Coachmen, Horses and Grooms

George Teesdale, 1871 -1960, coachman, groom and coach painter was, according to records, the last man in Worthing to drive a coach with horses in the town. A sight that would have been commonplace just a few decades before. Argentine Frewin, 1835-1939, of Heene Road, the cemetery’s oldest resident, describes horse drawn carriages stopping outside Liverpool Terrace and the Steyne and riding up Chapel Road in the days when ‘aristocratic ladies came to Worthing to shop'.

fly curricle
Fly Curricle

            Ernest Bridger, of Teville Road and later Thorn Road, Worthing, was a coachman, driving a vehicle that would probably have used two or four horses but may have had up to six, whereas John Mash of Heene Cottages, drove a Fly Curricle which was drawn by just two horses and made, as the name suggests, to be speedy and light. 

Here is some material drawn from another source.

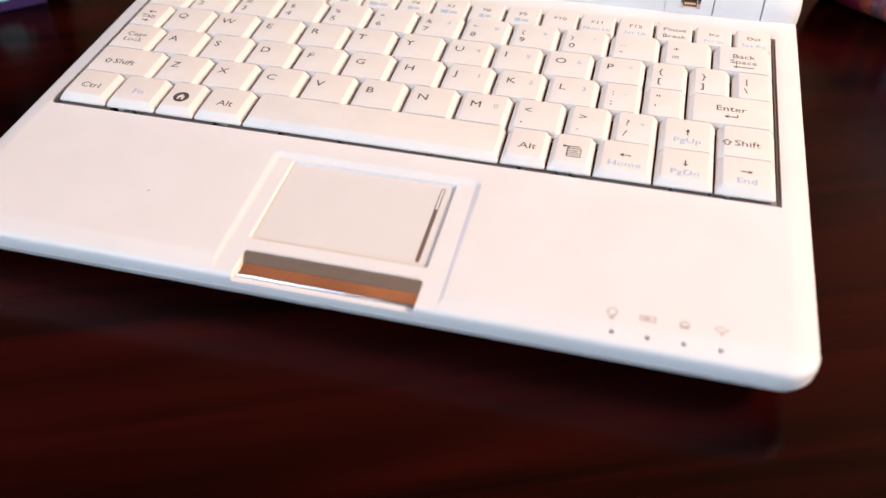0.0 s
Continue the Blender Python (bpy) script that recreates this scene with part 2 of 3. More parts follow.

            Residents in the cemetery who worked with horses mostly divide into two camps. Agricultural workers who aspired to be grooms, and grooms who aspired to drive cabs.        

            Walter Carver, 1879 -1906, born near Chichester, the child of an agricultural labourer who came with his family to the Drive, Worthing, enlisted with the Royal Horse Artillery as a groom. He served in the Boer War where horses were used in cavalry units as well as for transport and carrying supplies.

            James Young, 1837 -1900, of Elm Grove, Worthing is listed as a stable boy, huntsman to hounds and groom, while Henry Fryer, 1857-1905, from Liverpool started as groom and graduated to a coachman. His work took him to Wales, Oxford and finally Worthing were he settled  in Mill Road.  Thomas Dawes of Elm Grove, was an agricultural labourer  and later a groom and Robert Blunden, originally from Hampshire, served in the Merchant Navy  before moving first to Littlehampton and then to Elm Grove, Worthing where he worked as a gardener and groom.

Horse groom

            Joseph Collins 1847-1918 was a groom graduating to running a business as a Fly proprietor.  He lived with his family above the stables in Milton Street, Worthing. 

            Not everyone fits into a category and David White, of Ham Road and later Thorn Road, is listed as simply  a ‘horse-keeper’, which might have meant a dealer, among his other jobs were labourer and baker. 

            Of course, horses were not only used for coaches and traps, they were ridden. Many people would have used a horse as opposed to a cab or bicycle to get around as well as for work and leisure including racing. Smithies, making and fitting horseshoes, would have been in much demand.

            Ellen Haffenden 1866-1925, of Tarring Street and later Taring  Road, married James listed as a blacksmith and plumber; Mary Young, 1809-1888, baptized in Broadwater and working as a servant in Ferring, married John, who worked as a blacksmith in Tarring and Mary Charles,1801-1886, a charwoman from Washington who, after her husband’s death lived with Thomas Tidey, a blacksmith, on the corner of Heene and Shelley Road.